When the International Contemporary Furniture Fair set up shop in New York's Jacob K. Javits Convention Center in late spring, IKEA wanted to be nearby not to invite comparisons with the
show's $8,500 ottomans, mind you, but instead to spread its "everyday fabulous" gospel among Big Apple denizens.
As opposed to a paid-media blast, IKEA and Deutsch Inc. decided to go
guerrilla. And so, on a clear May morning, New Yorkers arose to find IKEA tchotchkes wherever they looked: oven mitts hanging in subway cars, throw pillows on playground slides. In all, there were 650
different executions during the five-day blitz.
Not surprisingly, the effort posed more than a few logistical challenges. Team members spent a good part of April and May scouting out
locations, and checked the weather forecast religiously.
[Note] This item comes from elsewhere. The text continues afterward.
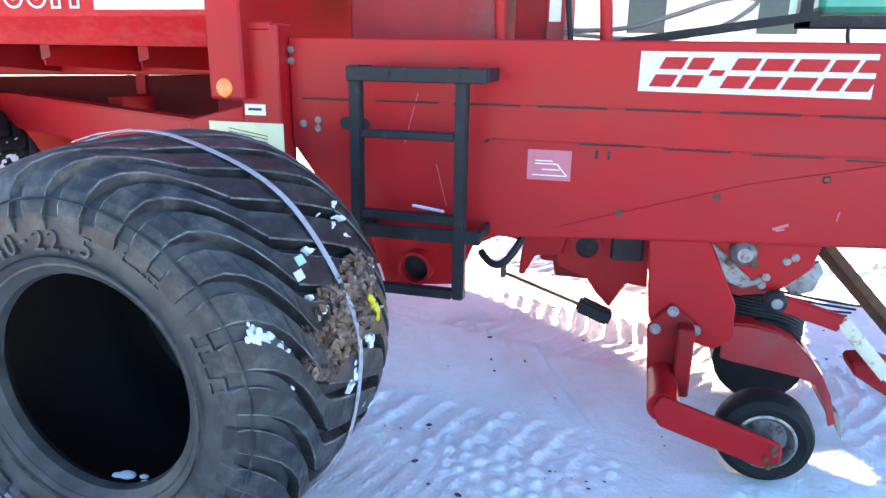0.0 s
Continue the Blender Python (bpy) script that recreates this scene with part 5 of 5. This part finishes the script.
rng = random.Random(21)
for k, (y, high, kind) in enumerate(((5, 4.5, 0), (1.5, 6.5, 0), (-2.5, 9.0, 1), (-5.5, 7.0, 0), (-8, 6.0, 0), (-13.5, 6.5, 1), (-17, 5.0, 0), (-21, 6.0, 0), (-26, 6.5, 0), (-30, 5, 0), (-36, 7.0, 1), (-41, 6.5, 0))):
    tree = tagged(new("tree"), "dark far conifer" if kind else "bare grey far tree", "tree", "far trees at the field edge")
    tree["label"] = "dark green conifer far across the snowy field" if kind else "bare grey-brown tree far across the snowy field"
    crown = bmesh.new()
    (conifer if kind else bare_tree)(crown, 0, 0, 0, high, rng)
    part("crown", crown, FOLIAGE if kind else TWIGS, tree)
    tree.scale = (1.2, 1.2, 1.15)
    part("trunk", rod((0, 0, -0.6), (0, 0, high * 0.85), 0.22, 6, 0.05), TWIGS, tree)
    tree.location = (352 + 3 * (k % 3), y, 5.15)

# pale house behind the wagon
house = tagged(new("house"), "pale cream rendered building with dark windows", "building")
part("wall", box((4.4, 9.0, -0.1), (24.0, 11.6, 3.0), 0.02), PLASTER, house)
part("roof", slab([(8.7, 3.0), (11.9, 3.0), (10.3, 3.7)], "x", (4.5, 24.2), 0.05), SNOW, house, "snow covered pitched roof")
for x in (5.55, 7.42, 10.6, 14.0, 17.5):
    w = part("window", box((x - 0.34, 8.97, 1.62), (x + 0.34, 9.02, 2.25), 0.01), WHITE, house, "white framed window")
    part("pane", box((x - 0.28, 8.955, 1.68), (x + 0.28, 8.972, 2.19), 0), GLASS, w, "dark window pane")
pipe([(5.0, 8.9, 0.2), (5.0, 8.9, 2.0), (5.0, 8.85, 2.1), (4.92, 8.8, 2.15)], 0.04, "drain_pipe", GREY, house)
part("pallet_box", box((6.2, 8.2, 0.0), (6.75, 8.8, 2.3), 0.03), WHITE, house)

# grey barn with a snowy roof
barn = tagged(new("barn"), "grey barn with a snow covered roof", "building")
part("wall", box((20.0, 40.8, -0.1), (46.0, 89.0, 3.75), 0.02), GREY, barn)
part("roof", slab([(19.2, 3.7), (46.8, 3.7), (33.0, 13.4)], "y", (40.0, 90.0), 0.05), SNOW, barn, "snowy roof slope")
part("eave", box((19.1, 40.0, 3.5), (19.3, 90.0, 3.75), 0.01), BLACK, barn)
for y in (46, 54, 62):
    part("door", box((19.95, y, 0), (20.02, y + 2.6, 3.0), 0.01), BLACK, barn, "dark barn door")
"We had to be able to make changes on the fly," says Scott Bassen, group creative director, senior vice president at Deutsch. "It
wouldn't have been possible in the days before cell phones."
Reaction to the program bordered on the ecstatic especially when bargain-hunting New Yorkers realized that they could help
themselves to the featured products. "It was a kick to watch," Bassen continues. "People would hover for a second and then look around, then they were like, 'Screw it!' and walked off with the stuff."